The 16-member U.S. Preventive Services Task Force released its new recommendations on mammograms two days ago -- and the resulting firestorm has yet to die down. Doctors and patients are expressing outrage that a government panel would dare adjust the mammogram guidelines. The current standard recommends annual screenings for women 40 and older; the revised recommendations push that age out to 50 and recommended screenings every other year.
In a response that was typical of many in the medical profession, Dr. Daniel Kopans, head of breast imaging at Massachusetts General Hospital, said, "I think it is outrageous to reduce costs by taking away a test that is saving lives and saving a large number of lives."
But the recommendations aren't for taking away the test, only changing the guidelines for when testing should begin.
In addition, while there is no question that mammograms save lives, there is a very real debate about the cost incurred in screening all women every year between the ages of 40 and 50.

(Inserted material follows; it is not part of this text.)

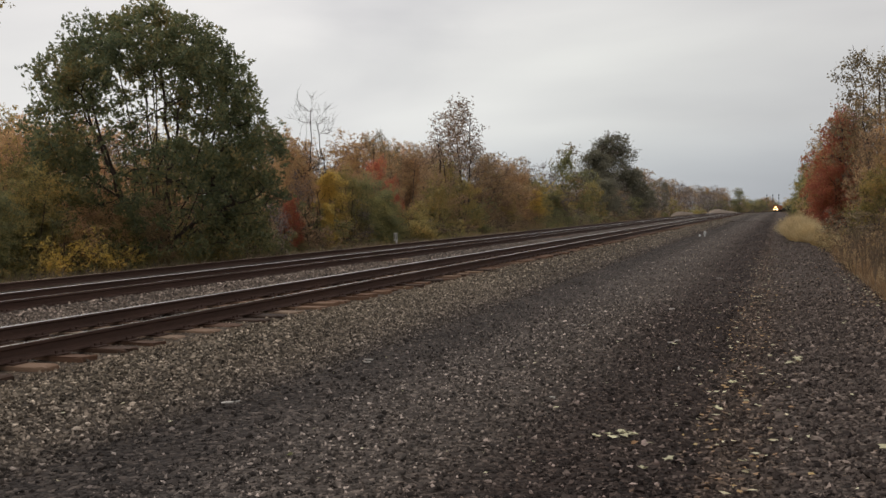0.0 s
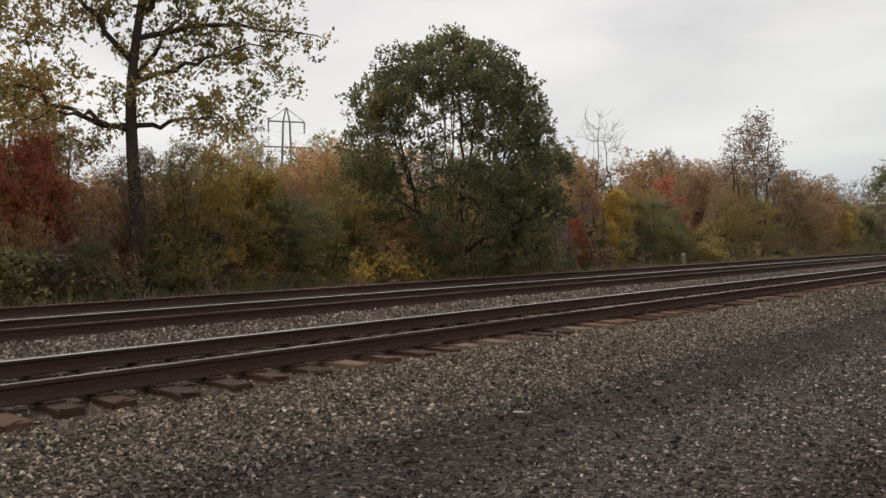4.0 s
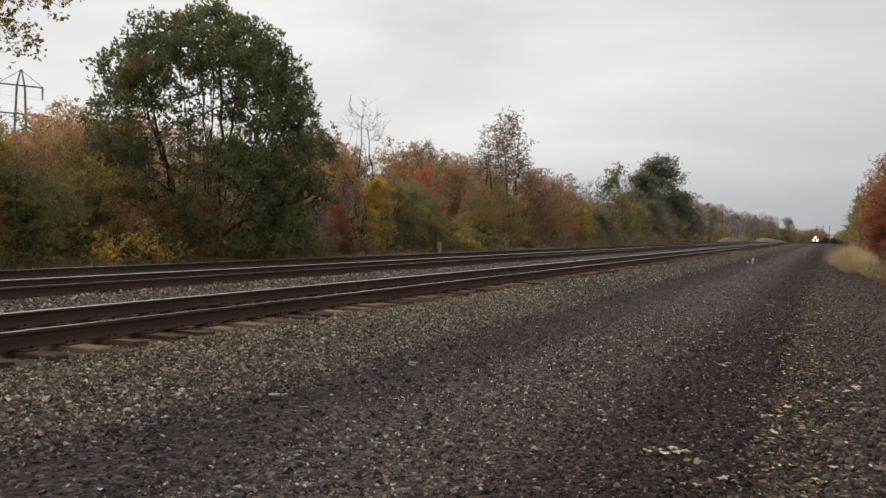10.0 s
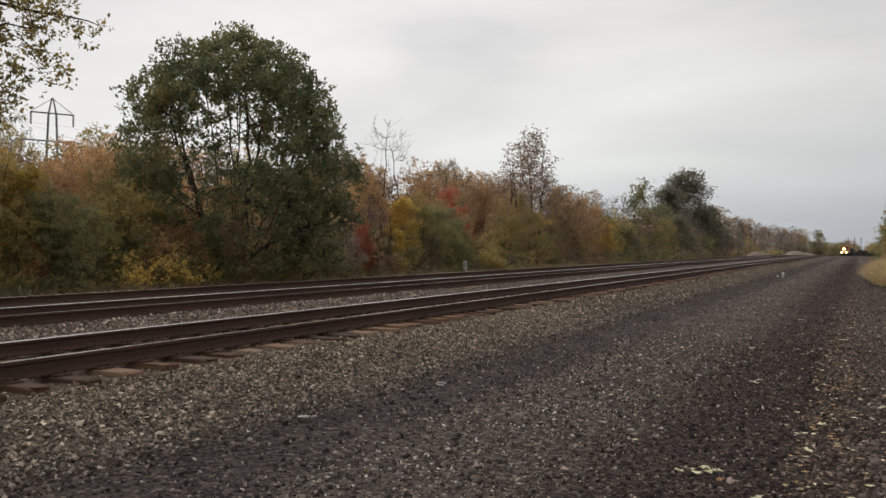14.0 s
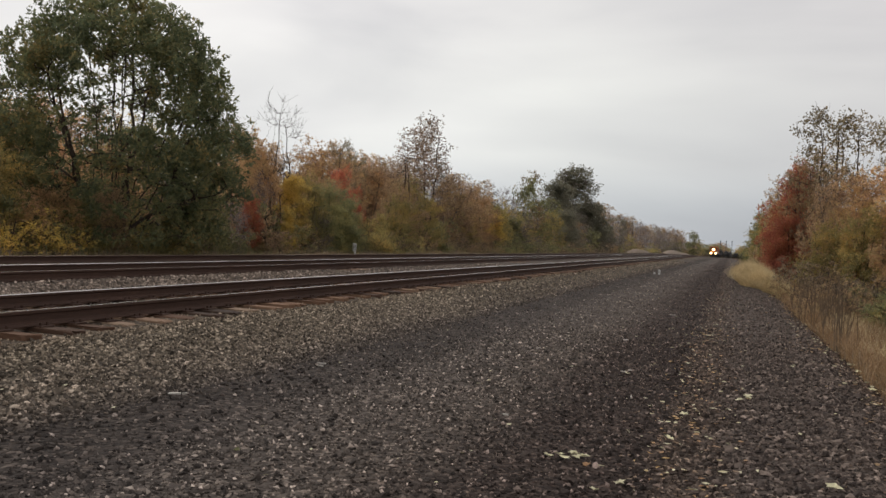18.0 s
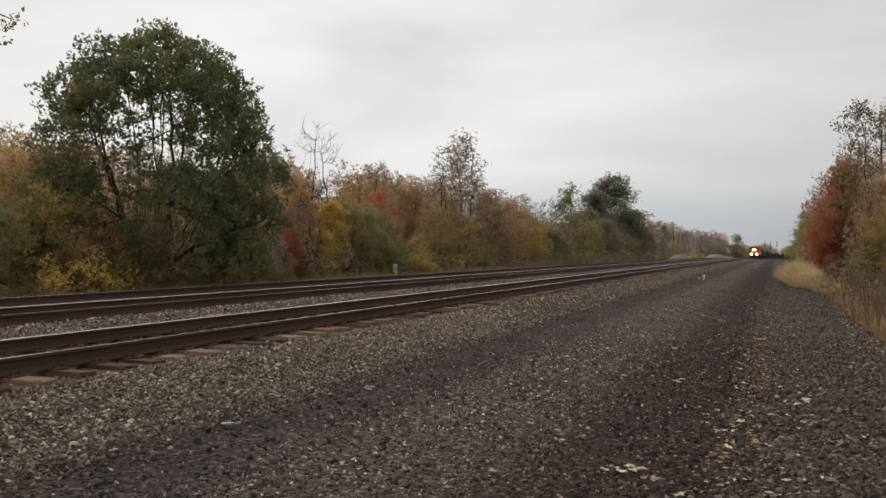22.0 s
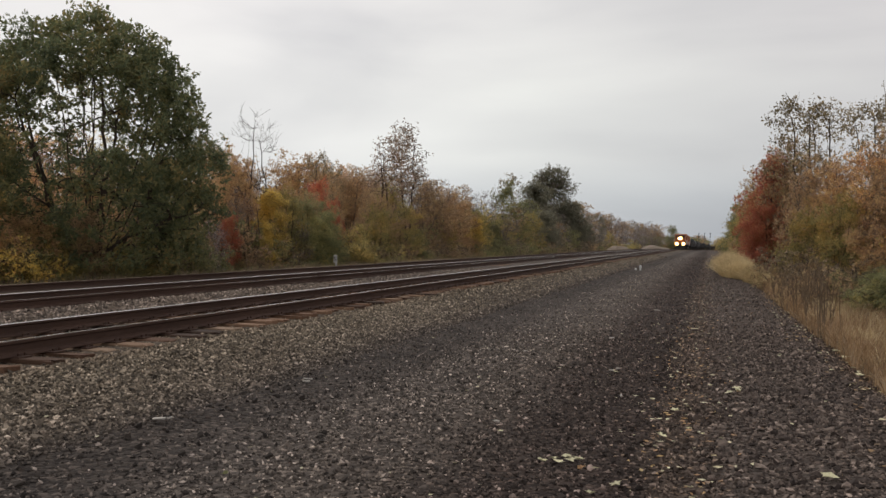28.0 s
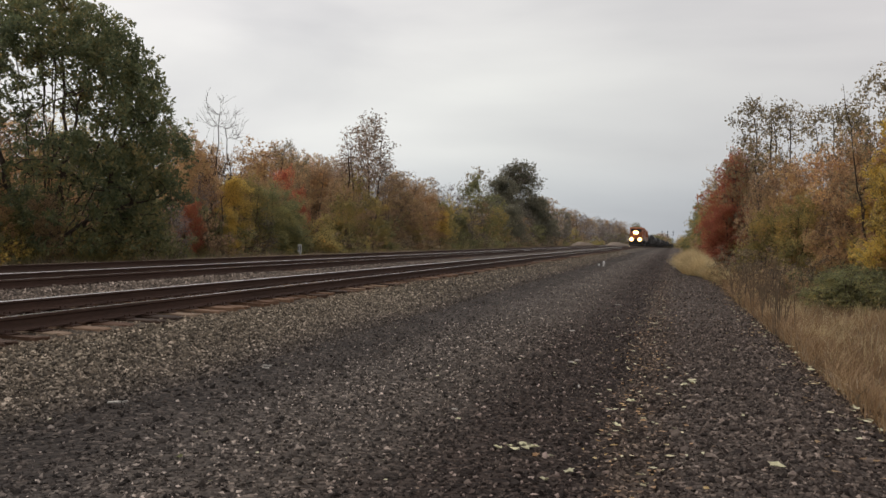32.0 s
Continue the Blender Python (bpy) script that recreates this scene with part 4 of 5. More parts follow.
def great_oak():
    g = np.random.default_rng(11)
    holes = [(-0.9, 0, 5.5, 1.9, 9, 1.7, 0.78), (2.0, 0, 4.75, 0.8, 9, 0.4, 0.6), (-1.6, 0, 3.3, 1.0, 9, 1.1, 0.6), (-2.8, 0, 1.4, 2.2, 9, 1.2, 0.75), (0.6, 0, 5.4, 1.0, 9, 0.8, 0.4), (-3.2, 0, 5.4, 0.9, 9, 0.5, 0.45), (1.0, 0, 0.9, 2.4, 9, 1.0, 0.7), (1.8, 0, 2.5, 2.6, 9, 1.0, 0.45), (0.2, 0, 2.6, 0.9, 9, 1.6, 0.4)]
    thin = hole_filter(holes, g)
    lines = []
    for i in range(15):
        a = i * 2.4 + g.normal(0, 0.2)
        out = (0.25, 0.8, 1.5, 2.0, 2.6, 3.0, 1.1, 0.5, 2.2, 2.8, 1.8, 0.9, 1.3, 2.4, 0.6)[i]
        foot = np.array([g.normal(0, 0.16), g.normal(0, 0.16), -0.2])
        head = np.array([math.cos(a) * out, math.sin(a) * out * 0.9, 8.7 - 0.55 * out ** 1.5 + g.normal(0, 0.3)])
        mid = foot + np.array([math.cos(a) * out * 0.62, math.sin(a) * out * 0.55, 2.4 + 0.15 * out])
        p = bezier(foot, mid, head, 16)
        p[2:-1] += g.normal(0, 0.045, (13, 3))
        lines.append(p)
    # two low limbs reach out sideways
    for sx, z in ((-3.3, 3.3), (3.4, 2.6)):
        p = bezier(np.array([0, -0.2, 0.5]), np.array([sx * 0.3, -0.6, 2.0]), np.array([sx, -1.4, z]), 12)
        p[2:-1] += g.normal(0, 0.05, (9, 3))
        lines.append(p)
    goals = oak_points(g, 1750, 0.2)
    paths, ends, ways = branching(lines, goals, g, 0.0068, 0.17, 0.5, 1.0, 0.05)
    root = tagged(new("oak_tree"), "broad dark green oak just turning brown beside the tracks", "tree")
    wood_mesh(paths, BARK, root)
    ways = ways + np.array([0, 0, 0.35])
    v, f = foliage(ends, ways, g, 52, 0.165, 0.20, 9, 0.5, thin)
    quick_mesh("crown", v, f, OAK_LEAF, root)
    return root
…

"Every medical care system in the world has a concern about not paying for things that shouldn't be done," said professor Theodore Marmor, a health care policy specialist at Yale University.
Statistics from the National Cancer Institute show that the risk a woman of 40 will be diagnosed with breast cancer before she turns 50 is relatively low – less than 2 percent. But the false positive rate for those same women is relatively high – 50 percent higher than women in their 50s.
And those women are likely to undergo further, more expensive, procedures -- only to find out they are, in fact, healthy.
"Although screening every woman between the ages of 40 and 50 would turn up some breast cancer…the question is what is the cost per diagnosis per relevant harm," said Marmor.
If that calculus sounds cold, it shouldn't. That kind of cost-benefit analysis is, in fact, already routine in the health insurance industry.
"The question is going to be, between the ages of 40 and 50, what is the frequency with which you are going to find a true positive cancer finding, how many cases would we miss, how many of those cases would develop into cancer and what is it going to cost to treat them," said Ian Duncan, president of Solucia, a company that provides actuarial health care analysis for insurers.
But some have cited that the new research does not consider the impact of newer technologies in breast cancer screening. The authors themselves admit that the recommendations were limited because "studies of older women, digital mammography and magnetic resonance imaging are lacking."
Digital mammograms are 1.5 to 4 times more expensive than conventional film-based mammograms, according to the National Cancer Institute, which also reported in 2005 that only 8 percent of the country's breast imaging units provide the technique.
But digital mammograms are thought to be more effective at screening women in their 40s. The NCI points to a large clinical trial in 2001, which showed digital mammography was sensitive enough that it performed "significantly better in screening women ... under age 50."